Images were a little trickier. Most of the images are static content, but some are user-generated, likely to change or be removed. These do not go up to the CDN (at least for now). The user-generated content is located under one directory (call it /images/usergen), so we simply need to exclude it from find's search.

    find -path '*images/usergen*' -prune -o -path . -iname '*.gif' -o -iname '*.jpg' -o -iname '*.png' > image.files

The important parts:

  • #+BEGIN_EXAMPLE -path 'images/usergen' -prune #+END_EXAMPLE

    Remove any found items that contain images/usergen in the path name.

  • #+BEGIN_EXAMPLE -o -path . #+END_EXAMPLE

    Search within the current directory (the root of the project).

  • #+BEGIN_EXAMPLE -iname '.gif' -o -iname '.jpg' -o -iname '*.png' #+END_EXAMPLE

    Match, case-insensitive (-iname instead of -name), any files ending in gif, jpg, or png.

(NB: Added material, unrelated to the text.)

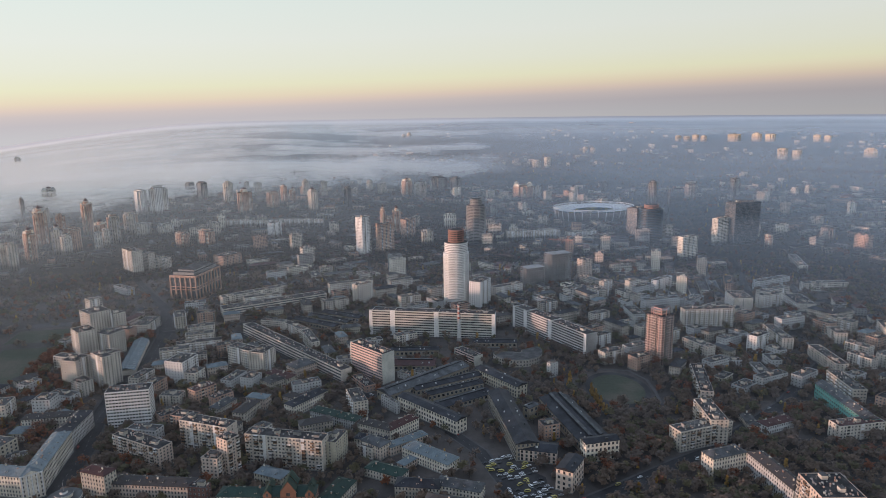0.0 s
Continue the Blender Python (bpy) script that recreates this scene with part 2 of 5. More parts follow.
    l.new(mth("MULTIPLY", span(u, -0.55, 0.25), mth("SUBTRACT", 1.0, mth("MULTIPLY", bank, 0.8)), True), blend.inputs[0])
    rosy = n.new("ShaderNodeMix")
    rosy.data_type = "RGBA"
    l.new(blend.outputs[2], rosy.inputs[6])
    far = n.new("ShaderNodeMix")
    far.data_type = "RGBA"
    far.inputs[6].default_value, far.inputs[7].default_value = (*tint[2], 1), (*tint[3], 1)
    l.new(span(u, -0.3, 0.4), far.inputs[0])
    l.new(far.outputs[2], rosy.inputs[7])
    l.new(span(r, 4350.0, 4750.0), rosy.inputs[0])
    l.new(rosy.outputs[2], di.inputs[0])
    face = n.new("ShaderNodeCombineXYZ")     # shading normal turned towards the low sun to brighten the flat sheets
    l.new(span(u, -0.7, 0.3, -0.17, -0.05, False), face.inputs[0])
    face.inputs[1].default_value, face.inputs[2].default_value = -0.03, 0.99
    l.new(face.outputs[0], di.inputs["Normal"])
    l.new(a, mixs.inputs[0])
    l.new(tr.outputs[0], mixs.inputs[1])
    l.new(di.outputs[0], mixs.inputs[2])
    l.new(mixs.outputs[0], o.inputs[0])
    return m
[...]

We are then left with three files, each line of which contains the path, relative to the project root, of each resource I want to upload. I created a simple php script to upload the images, maintaining the pathing, to cachefly. So an image with relative path /images/header/header\_left.png would now be accessible at instance.cachefly.com/images/header/header\_left.png. So the images are now up on the CDN. Now we need our code to point there as well. Fortunately, most of the resources were prepended with a domain (stored in the global $live\_site). So the src attribute of an image, for instance, would be src="< ?= $live\_site ?>/images/header/header\_left.png". Creating a $cachefly\_site global, we now only need to find lines in our code that have a basic layout of "stuff……$live\_site…stuff…..png" where stuff is (.*) in regex land. So we utilize two commands, find and egrep. Find locates files we want and egrep searches the found files for a regex that would locate the resources in the code. So first, we build the regex. We know a couple elements that need to be present, and one that should not be present. Needed are live\_site and a resource extension (js/css/jpg/png/gif), and not needed is the "images/usergen" path, as this points to user generated content. So the regex becomes:

    'live_site([^images/usergen])+.+(png|gif|jpg|css|js)'

This is the arg for egrep (the -l switch means print the file names that have a match, rather than the lines of a file that match):

    egrep -lr 'live_site([^images/usergen])+.+(png|gif|jpg|css|js)'

Now we need to tell egrep what files to search using find:

    find . -name "*.php" -exec egrep -lr 'live_site([^images/usergen])+.+(png|gif|jpg|css|js)' {} \;

We then store this list of files into a shell variable:

    export FILES=`find . -name "*.php" -exec egrep -lr 'live_site([^images/usergen])+.+(png|gif|jpg|css|js)' {} \;`

Now that we have the files we need, we can search and replace $live\_site with $cachefly\_site for resources. The goto command for search and replace is sed. The sed command will look generically like this:

    sed -i 's/search/replace/g' FILE

We actually have two issues though. Due to the nature of the code, we have to account for the $live\_site variable being passed in via the global keyword. So not only are we searching for resource files, but we also have to add $cachefly\_site to the global lines to make sure $cachefly\_site is defined within the function where output is generated. Searching and replacing resource files is pretty easy:

    sed -i '/live_site.+\|js\|css\|gif\|png\|jpg/s/live_site/cachefly_site/g' $FILES

$FILES, of course, came from our find/egrep call earlier. There is one catch to the regex used here. It is actually of a different generic form than mentioned above:

    sed -i '/contains/s/search/replace/g' FILE

With this format, we put a condition on whether to replace text, meaning the regex in the "contains" portion must be matched before the search and replace is performed on that line. So our sed above says if the line contains live\_site, followed by anything, ending in one of the listed resources (\| means OR), then replace live\_site with cachefly\_stite. I left of the $ since its common to both variables. Running the sed command replaces everything nicely, but when we reload the page, we see notices about $live\_site being undefined and resources being pulled from the host and not cachefly. So we need to handle the global importing. This one is a little tricker because we are not really replacing live\_site with cachefly\_site, but appending it to the list of imported globals. So a line like

    global $foo, $bar, $live_site, $baz;

becomes

    global $foo, $bar, $live_site, $cachefly_site, $baz;

The other trick is that the global line should not already contain $cachefly\_site. We don't need that redundancy. So, without further ado, the sed:

    sed -i '/global.*live_site.*\(cachefly_site\)\{0\}/s/live_site/live_site,\$cachefly_site/g' $FILES

The "contains" portion matches the keyword global, followed by stuff, followed by live\_site followed by stuff, with cachefly\_site appearing exactly 0 times (denoted by \{0\}). This ensures we only replace live\_site when cachefly\_site is not in the line already. The "search" portion is easy; search for live\_site. The replace portion replaces live\_site with live\_site,$cachefly\_site. This takes into account when live\_site is followed by a comma or semi-colon so we don't get syntax errors. And that is basically how I converted a site to use cachefly for static content.